The enduring bond the world still feels with the hallowed ground where the Twin Towers of the World Trade Center once stood remained evident more than a decade later. Crowds were lined up on Sunday morning, and the donation box was filled with voluntary contributions.
But victims' families were shocked and offended by the idea that officials are now charging the fee for advance registrations.
Service Fee At 9/11 Memorial Angers Some Victims' Families
"I think it's an outrage. I mean, people are coming down there to pay their respects to the people that died that day. They shouldn't have to pay, you can't charge to get into a cemetery and I think they're making this a revenue-generating tourist attraction," Jim Riches told WCBS 880's Jim Smith.
Riches lost his firefighter son, Jimmy, on Sept. 11, 2001. He characterized the fee as "paying to get into a cemetery."
"I think it's going to be a revenue-generating tourist attraction, and that's exactly what it is," Riches told Langford. "It's supposed to be a memorial to the people that died."
He said no one should have to pay a fee to go to the memorial and say a prayer for his son and the nearly 3,000 others lost in the terror attacks.
"This is a memorial down there, it's supposed to be a memorial, respectful," Riches told Smith.
Sally Regenhard also lost her firefighter son in the terror attacks. She said she is not happy with the memorial's decision to charge a fee.
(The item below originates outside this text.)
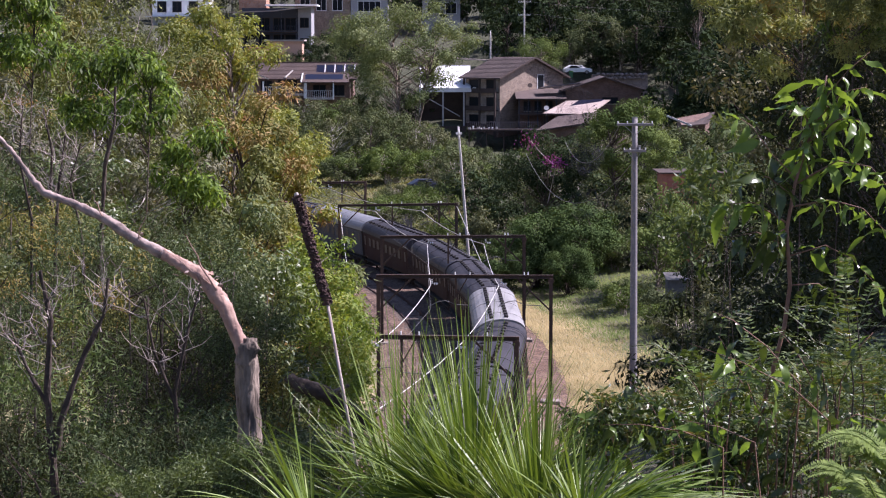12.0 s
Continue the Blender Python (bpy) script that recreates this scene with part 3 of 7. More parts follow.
def axle(name, y, r, parent, material, label="", sides=20, wheel=""):
    """Two wheels on an axle, turning about its own x axis."""
    bm = tube(bmesh.new(), [(-0.80, 0, 0), (0.80, 0, 0)], 0.08, 8)
    wheels = []
    for x in (-0.78, 0.78):
        if wheel:
            bm, wheels = bmesh.new(), wheels + [bm]
        tube(bm, [(x - 0.06, 0, 0), (x + 0.05, 0, 0)], r, sides)
        for k in range(5):
            a = k * math.tau / 5
            bar(bm, (x + 0.06, 0, 0), (x + 0.06, 0.85 * r * math.cos(a), 0.85 * r * math.sin(a)), 0.03, 0.1 * r)
    if wheel:
        ob = part(name, wheels[0], material, parent)
        for each in (wheels[1], bm):
            part(wheel, each, material, ob, label)
    else:
        ob = part(name, bm, material, parent, label)
    ob.matrix_basis = pose(0, y, r)
    ob["radius"] = r
    return ob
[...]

"It is just a disaster," she told Smith. "The lines, the commercialization, the tourist trap type of atmosphere, a lack of reverence."
Regenhard said the families were promised there would never been a charge for the memorial.
"We are very, very, very upset about this," she added.
The 9/11 Foundation said the $2 fee helps support the operational needs of the memorial and the not-yet-completed museum, which together, the foundation said will cost $700 million.
"Like other similar institutions, in order to help support the operational needs of the 9/11 Memorial we have implemented a service fee, solely for advance reservations. Visitors of course may still walk up to visit the Memorial without incurring this fee," 9/11 Memorial President Joe Daniels said in a statement.
The foundation added that the fee eventually will be eliminated, since once construction is finished, advance passes will no longer be needed. And the fee does not apply to 9/11 families.
Questions of funding the memorial and museum are not new. Construction of the museum actually came to a halt for months last year when the Port Authority and the 9/11 Foundation battled over who would pay how much.
Few comments in opposition to the fee were heard among visitors to the memorial Sunday.
"I have no problem with that," one person said. "It's going toward a good cause and all that"
"So many people and volunteers go into this process that I'm totally fine with that," another said.
"Well, if it's going to the Memorial Foundation, all the funds are going to it, it would be a good cause," a third person said.
"These things all cost money, so as far as I'm concerned, it goes for a good cause," a fourth said.
But the fact that the 9/11 Foundation paid over $10 million in salaries and other compensation in 2011 led some to say the commemoration has gone commercial.
"Because they have high salaries and everything else, they're making money off the dead," a visitor said.